I can only position this as an Internet phenomenon driven by the cultural politics of the Millennial generation. She is a very pretty young woman who complains a lot in the media and is reasonably charming when she appears on a British talkshow.
And I can´t recall anything about the song she recorded with Lanita. It had Snow in the title? She played something on the piano on Strictly Come Dancing last year and it was pleasant Lana-lite but instantly forgettable
This is literally gibberish.
Do better you worthless hypocrite, if you can, which I very much doubt.
And during the 80’s not many of those over 40 would have cared about Madonnas music. It’s simply generational, you like what’s about when you’re around 20, then it slowly moves on
I wasn’t over 40 when Madonna came on the scene, but as the press gushed about how provocative she was, I was thinking “Mae West did all this already”.
What the article overlooks is that at the level of both Madonna and Taylor Swift (and Lady Gaga, mostly) entertainment is a huge business, like the movies. The word for their tours is extravaganza. The actual music is secondary and the “message” is always just a marketing hook. Madonna has a weak voice and can’t play an instrument; hence the whips, etc., to distract us. Swift is an actual singer, composer and player. Her success represents the global crossover triumph of mainstream country music — i.e. not urban, not kink, not aggressive, not preachy, just catchy tunes about relationships. Articles like this one are absurd overthinking of these performers’ depth and aims.
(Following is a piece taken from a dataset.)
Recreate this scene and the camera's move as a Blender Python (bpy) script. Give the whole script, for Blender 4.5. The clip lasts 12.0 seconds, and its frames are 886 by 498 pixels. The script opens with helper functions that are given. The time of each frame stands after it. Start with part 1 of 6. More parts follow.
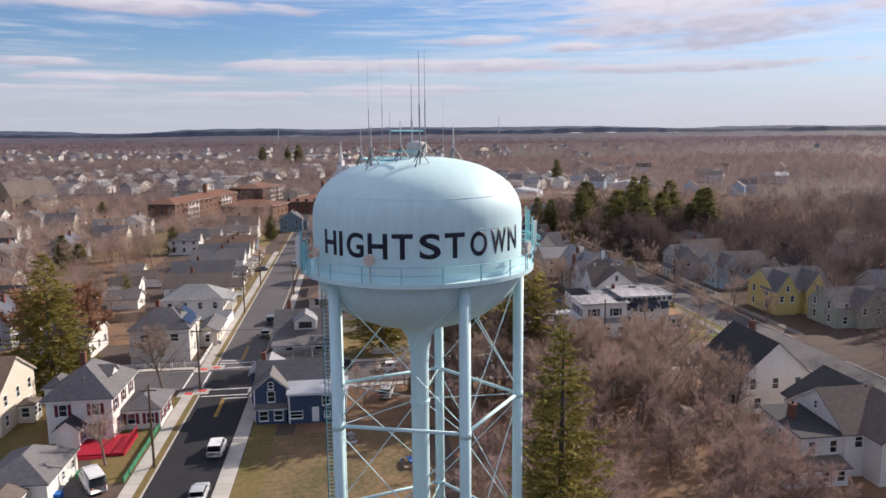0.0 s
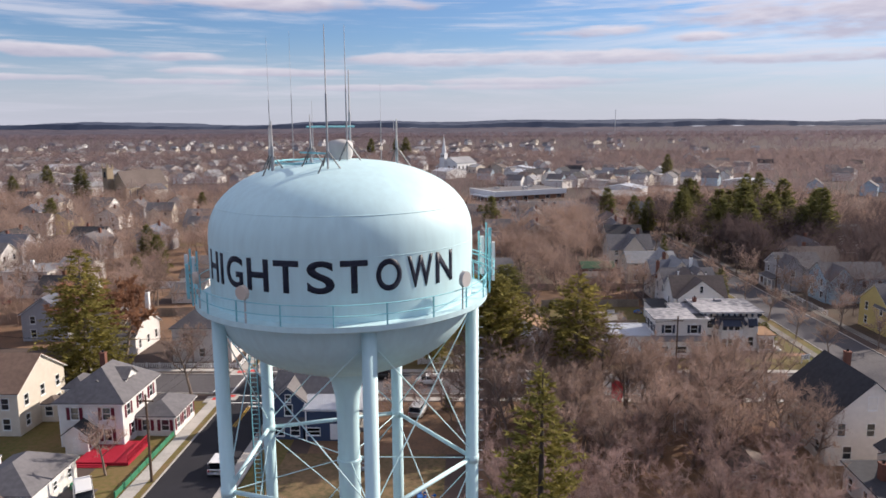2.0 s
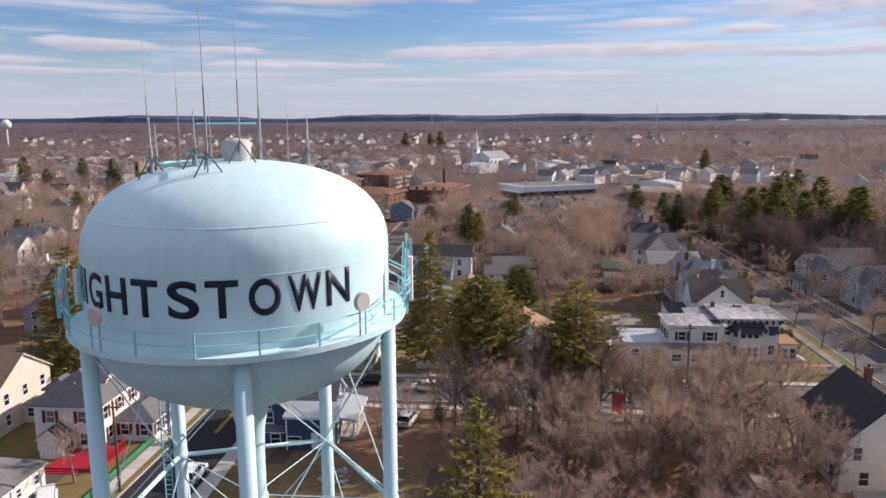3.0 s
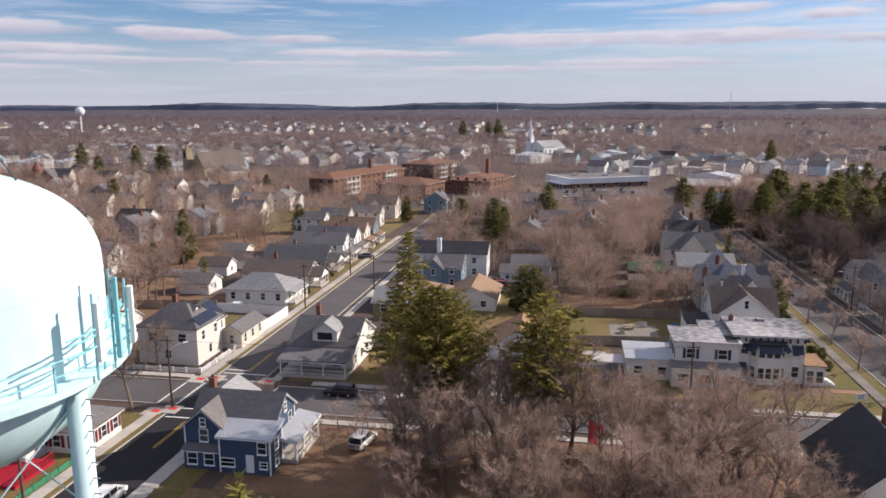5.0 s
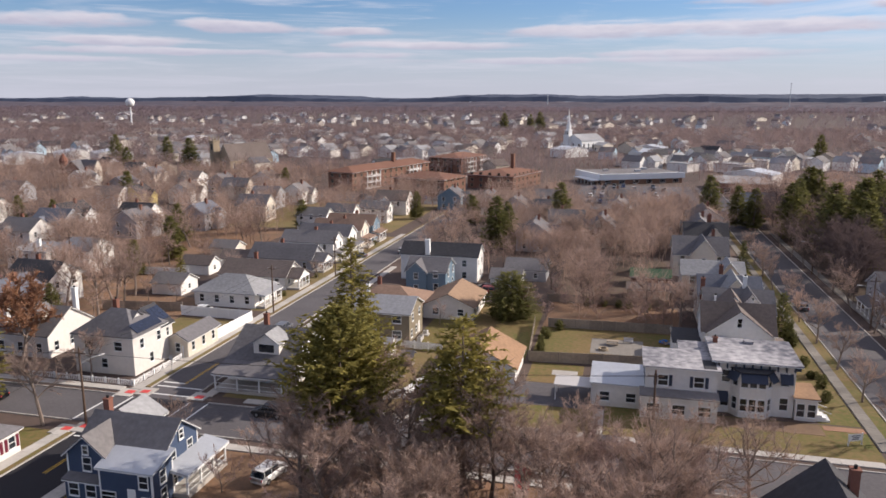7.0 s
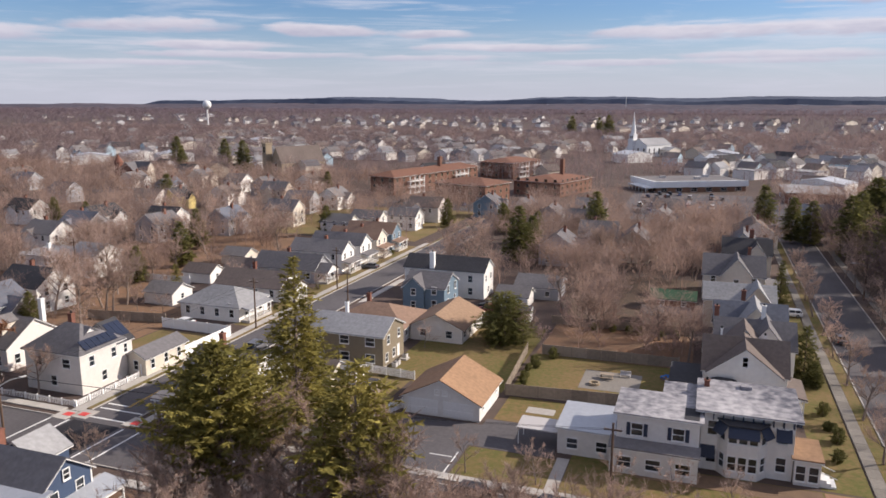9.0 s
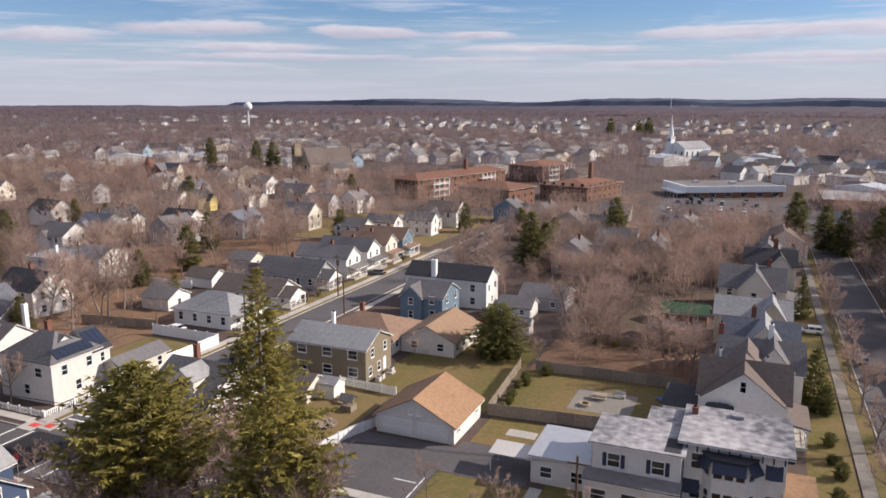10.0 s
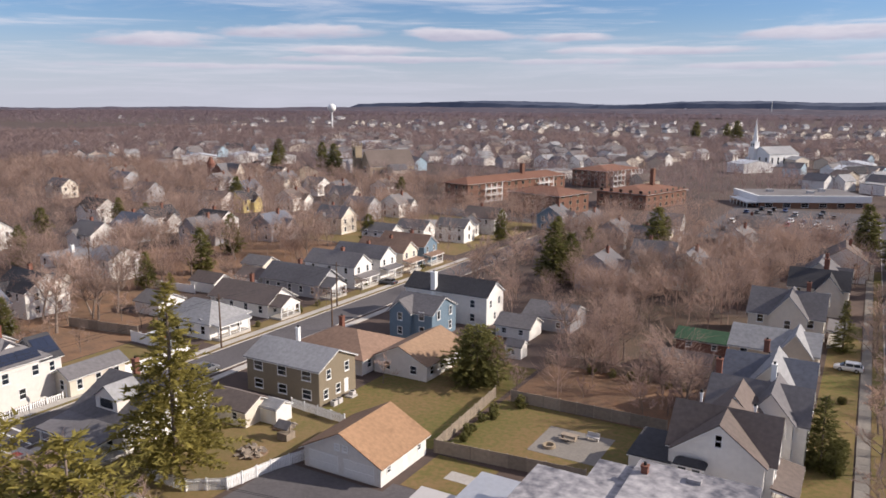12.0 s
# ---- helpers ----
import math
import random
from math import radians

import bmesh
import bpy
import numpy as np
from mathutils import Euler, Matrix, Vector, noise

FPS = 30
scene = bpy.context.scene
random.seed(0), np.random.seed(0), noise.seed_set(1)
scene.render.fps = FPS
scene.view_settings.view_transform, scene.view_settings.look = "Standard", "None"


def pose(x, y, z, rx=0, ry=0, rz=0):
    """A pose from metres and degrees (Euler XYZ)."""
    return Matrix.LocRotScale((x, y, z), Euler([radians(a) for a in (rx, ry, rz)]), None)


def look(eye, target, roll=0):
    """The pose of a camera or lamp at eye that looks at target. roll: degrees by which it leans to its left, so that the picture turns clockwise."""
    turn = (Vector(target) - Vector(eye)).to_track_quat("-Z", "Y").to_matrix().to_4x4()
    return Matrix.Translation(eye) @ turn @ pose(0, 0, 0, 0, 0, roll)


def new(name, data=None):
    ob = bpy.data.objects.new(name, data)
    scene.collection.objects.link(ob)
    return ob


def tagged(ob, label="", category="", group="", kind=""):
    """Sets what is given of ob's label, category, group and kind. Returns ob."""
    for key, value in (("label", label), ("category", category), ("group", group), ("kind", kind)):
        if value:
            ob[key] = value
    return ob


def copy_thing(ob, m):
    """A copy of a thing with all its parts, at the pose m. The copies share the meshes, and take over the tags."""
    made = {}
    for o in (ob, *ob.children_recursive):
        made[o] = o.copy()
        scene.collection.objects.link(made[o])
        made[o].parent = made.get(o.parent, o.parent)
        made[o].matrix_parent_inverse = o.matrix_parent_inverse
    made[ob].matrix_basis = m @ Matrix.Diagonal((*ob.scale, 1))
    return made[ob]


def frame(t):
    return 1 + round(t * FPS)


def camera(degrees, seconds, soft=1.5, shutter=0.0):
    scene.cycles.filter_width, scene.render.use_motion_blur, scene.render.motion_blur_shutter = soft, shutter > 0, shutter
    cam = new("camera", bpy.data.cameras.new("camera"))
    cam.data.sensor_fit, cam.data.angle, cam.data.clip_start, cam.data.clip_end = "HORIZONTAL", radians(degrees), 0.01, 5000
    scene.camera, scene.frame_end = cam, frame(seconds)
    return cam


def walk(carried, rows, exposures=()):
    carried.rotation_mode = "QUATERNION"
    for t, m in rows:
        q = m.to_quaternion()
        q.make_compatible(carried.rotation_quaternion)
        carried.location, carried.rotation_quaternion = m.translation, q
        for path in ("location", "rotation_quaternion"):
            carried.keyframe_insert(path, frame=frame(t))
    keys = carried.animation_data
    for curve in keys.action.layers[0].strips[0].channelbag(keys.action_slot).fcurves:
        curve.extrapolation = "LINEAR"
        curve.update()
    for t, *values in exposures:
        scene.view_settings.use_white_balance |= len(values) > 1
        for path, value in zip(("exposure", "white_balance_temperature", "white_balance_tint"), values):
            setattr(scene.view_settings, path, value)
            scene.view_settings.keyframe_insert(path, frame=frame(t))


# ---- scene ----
cam = camera(61.4, 12.0, soft=1.62)
METRES, EYE, TILT, LEAN, TURN = 107.0, 40.2, 0.0, 0.0, -7.2
ROWS = [
    (0.0, 0.0, 0.0, 0.0, -0.08, -9.02, 0.51),
    (0.5, 0.022, 0.0251, 0.0002, 2.49, -9.13, 0.47),
    (1.0, 0.0445, 0.0509, 0.0004, 4.9, -9.25, 0.43),
    (1.5, 0.0675, 0.0787, 0.0007, 7.05, -9.39, 0.38),
    (2.0, 0.0912, 0.1068, 0.001, 8.7, -9.52, 0.36),
    (2.5, 0.1154, 0.1353, 0.0017, 10.29, -9.73, 0.31),
    (3.0, 0.1395, 0.165, 0.0021, 11.71, -9.98, 0.28),
    (3.5, 0.163, 0.1958, 0.0025, 13.09, -10.24, 0.27),
    (5.5, 0.2562, 0.3226, 0.0039, 18.01, -11.04, 0.13),
    (6.0, 0.2804, 0.3566, 0.0046, 19.06, -11.23, 0.11),
    (6.5, 0.3043, 0.3915, 0.005, 19.86, -11.38, 0.07),
    (8.5, 0.3981, 0.5385, 0.0076, 25.07, -11.34, -0.0),
    (9.0, 0.4204, 0.5776, 0.0087, 26.75, -11.28, 0.01),
    (9.5, 0.4427, 0.6176, 0.0099, 28.39, -11.22, 0.0),
    (10.0, 0.4652, 0.659, 0.0108, 30.03, -11.16, -0.01),
    (10.5, 0.487, 0.7005, 0.0112, 31.71, -11.12, -0.06),
    (11.0, 0.5076, 0.7434, 0.0115, 33.39, -11.09, -0.12),
    (11.5, 0.5289, 0.7866, 0.0102, 35.19, -11.03, -0.14),
    (12.0, 0.5483, 0.8312, 0.0091, 36.96, -11.01, -0.17),
]
walk(cam, [(t, pose(0, 0, EYE, TILT, LEAN, TURN) @ pose(METRES * x, METRES * y, METRES * z, 90 + pitch, roll, yaw)) for t, x, y, z, yaw, pitch, roll in ROWS], [(0.0, 0.53), (12.0, 0.54)])

# ---- world, sun, sky ----
SUN_EL, SUN_ROT = radians(29), radians(61)


# long low clouds: bearing and height of the middle, half length, half thickness, in degrees
CLOUDS = ((3.8, 4.75, 15.0, 0.50), (-28.0, 5.05, 4.0, 0.42), (-41.0, 5.15, 6.0, 0.50), (9.8, 6.55, 4.2, 0.40), (-20.6, 4.85, 3.2, 0.30), (-13.0, 3.80, 8.0, 0.26), (-36.0, 3.85, 5.0, 0.34),
          (-34.0, 3.25, 8.0, 0.24), (-50.5, 4.40, 5.0, 0.50), (5.0, 3.05, 8.5, 0.30), (27.0, 7.6, 11.0, 1.7), (17.0, 5.95, 2.4, 0.34), (24.0, 4.4, 9.0, 0.42), (-4.0, 2.7, 12.0, 0.22), (-45.0, 2.6, 9.0, 0.22), (-20.5, 3.1, 5.0, 0.22), (-14.0, 8.6, 9.0, 0.5))


def long_clouds(n, l, tc, below):
    """Ragged drawn-out clouds, pale above and lilac-grey below, laid over the sky."""
    def calc(op, a, b=0.0):
        m = n.new("ShaderNodeMath")
        m.operation = op
        for k, v in enumerate((a, b)):
            if isinstance(v, (int, float)):
                m.inputs[k].default_value = v
            else:
                l.new(v, m.inputs[k])
        return m.outputs["Value"]
    axes = n.new("ShaderNodeSeparateXYZ")
    l.new(tc.outputs["Generated"], axes.inputs["Vector"])
    az = calc("MULTIPLY", calc("ARCTAN2", axes.outputs["X"], axes.outputs["Y"]), 57.3)
    el = calc("MULTIPLY", calc("ARCSINE", axes.outputs["Z"]), 57.3)
    ragged = []
    for sx, sz, seed in ((9.0, 55.0, 0.0), (30.0, 120.0, 7.0)):
        mp = n.new("ShaderNodeMapping")
        mp.inputs["Scale"].default_value, mp.inputs["Location"].default_value = (sx, sx, sz), (seed, 2.0, 0.0)
        l.new(tc.outputs["Generated"], mp.inputs["Vector"])
        nz = n.new("ShaderNodeTexNoise")
        nz.inputs["Scale"].default_value, nz.inputs["Detail"].default_value = 1.0, 4.0
        l.new(mp.outputs["Vector"], nz.inputs["Vector"])
        ragged.append(nz.outputs["Fac"])
    rough = calc("ADD", calc("MULTIPLY", calc("SUBTRACT", ragged[0], 0.5), 4.2), calc("MULTIPLY", calc("SUBTRACT", ragged[1], 0.5), 1.8))
    last = below
    for c_az, c_el, half, thick in CLOUDS:
        u = calc("DIVIDE", calc("SUBTRACT", az, c_az), half)
        v = calc("DIVIDE", calc("SUBTRACT", el, c_el), thick)
        d = calc("ADD", calc("ADD", calc("MULTIPLY", u, u), calc("MULTIPLY", v, v)), rough)
        mask = n.new("ShaderNodeMapRange")
        mask.interpolation_type = "SMOOTHSTEP"
        mask.inputs["From Min"].default_value, mask.inputs["From Max"].default_value = 1.7, 0.1
        mask.inputs["To Min"].default_value, mask.inputs["To Max"].default_value = 0.0, 0.85
        l.new(d, mask.inputs["Value"])
        tone = n.new("ShaderNodeMapRange")
        tone.inputs["From Min"].default_value, tone.inputs["From Max"].default_value = -0.9, 0.7
        l.new(calc("ADD", v, calc("MULTIPLY", calc("SUBTRACT", ragged[1], 0.5), 2.5)), tone.inputs["Value"])
        hue = n.new("ShaderNodeMix")
        hue.data_type = "RGBA"
        hue.inputs["A"].default_value, hue.inputs["B"].default_value = (0.365, 0.338, 0.418, 1), (0.565, 0.520, 0.565, 1)
        l.new(tone.outputs["Result"], hue.inputs["Factor"])
        mix = n.new("ShaderNodeMix")
        mix.data_type = "RGBA"
        l.new(mask.outputs["Result"], mix.inputs["Factor"])
        l.new(last, mix.inputs["A"])
        l.new(hue.outputs["Result"], mix.inputs["B"])
        last = mix.outputs["Result"]
    return last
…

The point of it all is simply to make as many millions as possible in the time available. As Frank Zappa observed of the Beatles in 1968 in his charmless irresistible way, they’re only in it for the money. (Philanthropy, too, I guess, to ease everyone’s consciences.)
Very thoughtful piece, but Ms. Swift is a self-made billionaire. Maybe, just maybe she doesn’t need advice from journalists.
Lots and lots of highly-triggered middle-aged Alan Partridge types commenting below on things that they don’t understand but make them very angry!
Very amusing!
Your comment doesn’t seem to have elicited the response you were presumably trying to provoke from that particular group! Rather too obvious a ploy on your part, I imagine…
Yet here you are.
I’m sure the Jeremy Clarkson fans are sitting out there just steaming about being called out and trying to think of something funny to say.
We’ll be waiting a while…
Well yes, I suppose I had to be here in order to make my point. You’re very observant, not to mention a dazzlingly clever and witty provocateur! Mea culpa, I lied about that last bit…
You had to respond to my comment to make your point about my comment not eliciting a response thereby invalidating your own response to my comment?
With talent like old Bill on your side its amazing that anyone could think that conservatives are all morons…
I’m sure that exercise in verbosity sounded better in your head than it reads on the page! This is what happens when you start to disappear up your own, not inconsiderable, ego. Responding to this post will only serve to confirm that to be the case.
I know you’re impressed, Bill – don’t be ashamed of it, embrace it!